Showing posts with label Victoria wall box. Show all posts
Showing posts with label Victoria wall box. Show all posts

06 March 2018

East Sussex: post boxes


Here is a small offering of post boxes I spotted during a recent week’s holiday in East Sussex (always looking!).


The oldest was in the tiny hamlet of West Dean, in East Sussex not West, a charming collection of ancient houses nestled in a secluded South Downs valley behind Cuckmere Haven, a location more easily reached on foot than by car, a place that time seems to have forgotten. Amongst its many old treasures – there were also a medieval dovecote and a gorgeous terracotta bird on a rooftop – was this lovely old Victoria wall box, set in a superbly crafted flint stone wall.



To get a photograph of the George V wall box at Birling Gap (below left), I had to brave a howling gale and light, driving rain – that’s post-box dedication for you! If you don’t know Birling Gap, it’s at the eastern end of the mighty Seven Sisters chalk cliffs on England’s south coast. My photo, above, of this impressive landscape was taken in the same howling gale.


On the right, above, is another George V wall box, this one discovered in the small village of Brightling. This box is slightly unusual as it is a Ludlow wall box, one of the wooden – rather than cast iron – boxes made by James Ludlow & Son in Birmingham. The large black-and-white enamel name plate is the giveaway and this box is even more unusual as it doesn’t have the plate that lists location, post box number and mail collection times – there were holes where the plate was originally attached but, as you can see, it looks like someone’s since stuck a couple of stickers on the front instead.

Brightling was interesting for another reason too ... more on that in my next blog post.

11 February 2018

Dorset: post boxes


My Christmas holiday host is well trained – she knows my predilection for old-looking post boxes and is happy to (safely) slam on the brakes when she spots one, or I yell “post box” in her ear. These are a few we spotted as we gadded about the highways and country lanes of Dorset (and the lucky last is from a hop over the border to Somerset).

First up (below left) is this slightly-the-worse-for-wear Edward VII box (DT2 73) that was attached to a post by the side of the road near the little hamlet of Up Sydling, a rather out-of-the-way place to be but we were chasing up my friend’s ancestors’ habitations.

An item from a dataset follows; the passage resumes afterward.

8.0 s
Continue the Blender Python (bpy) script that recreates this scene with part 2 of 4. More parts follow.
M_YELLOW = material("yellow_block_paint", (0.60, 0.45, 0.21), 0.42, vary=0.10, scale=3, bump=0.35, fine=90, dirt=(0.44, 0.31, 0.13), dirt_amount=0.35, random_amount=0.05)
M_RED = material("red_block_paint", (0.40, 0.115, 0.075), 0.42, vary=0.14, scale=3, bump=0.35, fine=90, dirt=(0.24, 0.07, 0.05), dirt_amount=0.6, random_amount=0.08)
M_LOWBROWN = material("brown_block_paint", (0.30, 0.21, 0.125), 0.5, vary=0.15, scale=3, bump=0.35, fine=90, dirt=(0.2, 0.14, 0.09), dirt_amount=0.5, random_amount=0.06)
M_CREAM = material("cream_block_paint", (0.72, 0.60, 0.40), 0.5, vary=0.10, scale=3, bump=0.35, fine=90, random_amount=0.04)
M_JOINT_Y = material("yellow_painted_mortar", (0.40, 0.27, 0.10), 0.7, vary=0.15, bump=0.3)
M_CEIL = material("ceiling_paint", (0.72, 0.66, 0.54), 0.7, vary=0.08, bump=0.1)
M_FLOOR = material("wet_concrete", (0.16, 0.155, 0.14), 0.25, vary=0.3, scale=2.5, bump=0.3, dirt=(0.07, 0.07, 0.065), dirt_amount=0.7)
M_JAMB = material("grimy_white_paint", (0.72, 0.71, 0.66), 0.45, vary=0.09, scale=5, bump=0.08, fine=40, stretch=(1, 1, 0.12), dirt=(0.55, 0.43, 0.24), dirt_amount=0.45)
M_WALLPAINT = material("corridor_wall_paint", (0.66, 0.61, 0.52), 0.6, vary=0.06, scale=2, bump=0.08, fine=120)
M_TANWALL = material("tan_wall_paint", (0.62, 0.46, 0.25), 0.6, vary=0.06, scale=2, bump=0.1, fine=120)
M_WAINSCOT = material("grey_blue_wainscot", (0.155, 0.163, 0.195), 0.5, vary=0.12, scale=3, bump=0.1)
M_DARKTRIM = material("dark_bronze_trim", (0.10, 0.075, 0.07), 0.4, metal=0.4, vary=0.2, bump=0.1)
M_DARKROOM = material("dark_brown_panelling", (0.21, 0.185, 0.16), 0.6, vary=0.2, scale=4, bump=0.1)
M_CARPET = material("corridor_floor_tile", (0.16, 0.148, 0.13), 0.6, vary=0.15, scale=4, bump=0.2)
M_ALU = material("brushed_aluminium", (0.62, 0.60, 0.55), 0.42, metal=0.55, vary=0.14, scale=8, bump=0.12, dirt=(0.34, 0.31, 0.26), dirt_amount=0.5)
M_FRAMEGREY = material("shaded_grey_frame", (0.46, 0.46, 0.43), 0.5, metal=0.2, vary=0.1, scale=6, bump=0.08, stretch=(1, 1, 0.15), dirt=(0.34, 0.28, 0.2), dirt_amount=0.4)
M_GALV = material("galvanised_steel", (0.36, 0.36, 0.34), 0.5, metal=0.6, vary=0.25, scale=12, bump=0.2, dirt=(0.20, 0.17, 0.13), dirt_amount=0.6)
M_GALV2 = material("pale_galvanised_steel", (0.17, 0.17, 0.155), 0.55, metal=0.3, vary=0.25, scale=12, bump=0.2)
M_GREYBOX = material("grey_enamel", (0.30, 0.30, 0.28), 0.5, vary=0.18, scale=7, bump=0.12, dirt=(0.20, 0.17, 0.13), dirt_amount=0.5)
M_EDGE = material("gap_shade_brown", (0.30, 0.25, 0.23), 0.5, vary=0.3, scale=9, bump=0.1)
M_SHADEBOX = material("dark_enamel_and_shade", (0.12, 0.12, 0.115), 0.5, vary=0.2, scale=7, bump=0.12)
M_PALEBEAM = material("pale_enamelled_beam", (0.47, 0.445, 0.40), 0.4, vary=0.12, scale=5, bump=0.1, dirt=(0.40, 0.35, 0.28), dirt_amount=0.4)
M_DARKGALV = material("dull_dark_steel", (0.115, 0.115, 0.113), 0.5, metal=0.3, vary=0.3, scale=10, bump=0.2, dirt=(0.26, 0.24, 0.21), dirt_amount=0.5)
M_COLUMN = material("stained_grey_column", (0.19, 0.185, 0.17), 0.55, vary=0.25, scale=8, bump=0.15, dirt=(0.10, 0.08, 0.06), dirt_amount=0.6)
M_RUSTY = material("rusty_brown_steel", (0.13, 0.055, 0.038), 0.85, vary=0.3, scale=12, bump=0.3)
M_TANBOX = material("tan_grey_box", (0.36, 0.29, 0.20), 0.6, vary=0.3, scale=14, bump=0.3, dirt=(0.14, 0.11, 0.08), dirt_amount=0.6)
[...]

In a much better state of repair and looking very photogenic in its old stone wall, was this lovely old Victoria wall box (DT2 52) (above right, and below) in the historic town of Cerne Abbas.


In the wall of a house in Sherborne, we found this rather unusual Victoria wall box (DT9 6). Named after its makers, James Ludlow & Son of Birmingham, it’s called a Ludlow wall box, and, unlike most old post boxes, which were traditionally made of cast iron, the Ludlows’ were made of wood, though they did usually have an enamel name plate on the front and a thin sheet of steel covering the door.


Moving forward in time, we found this George V wall box (DT9 37) (below left) conveniently positioned underneath the town’s notice board in a small village with the intriguing name of Ryme Intrinseca. And, below right, here’s another from Cerne Abbas, a George VI pillar box (DT2 98), also conveniently situated, in the town's main street.


This last (DT9 67) is the intruder from Milborne Port in Somerset and a relatively modern wall box from the reign of Elizabeth II. It looked freshly painted, in that wonderfully vibrant Post Office red that everyone recognises.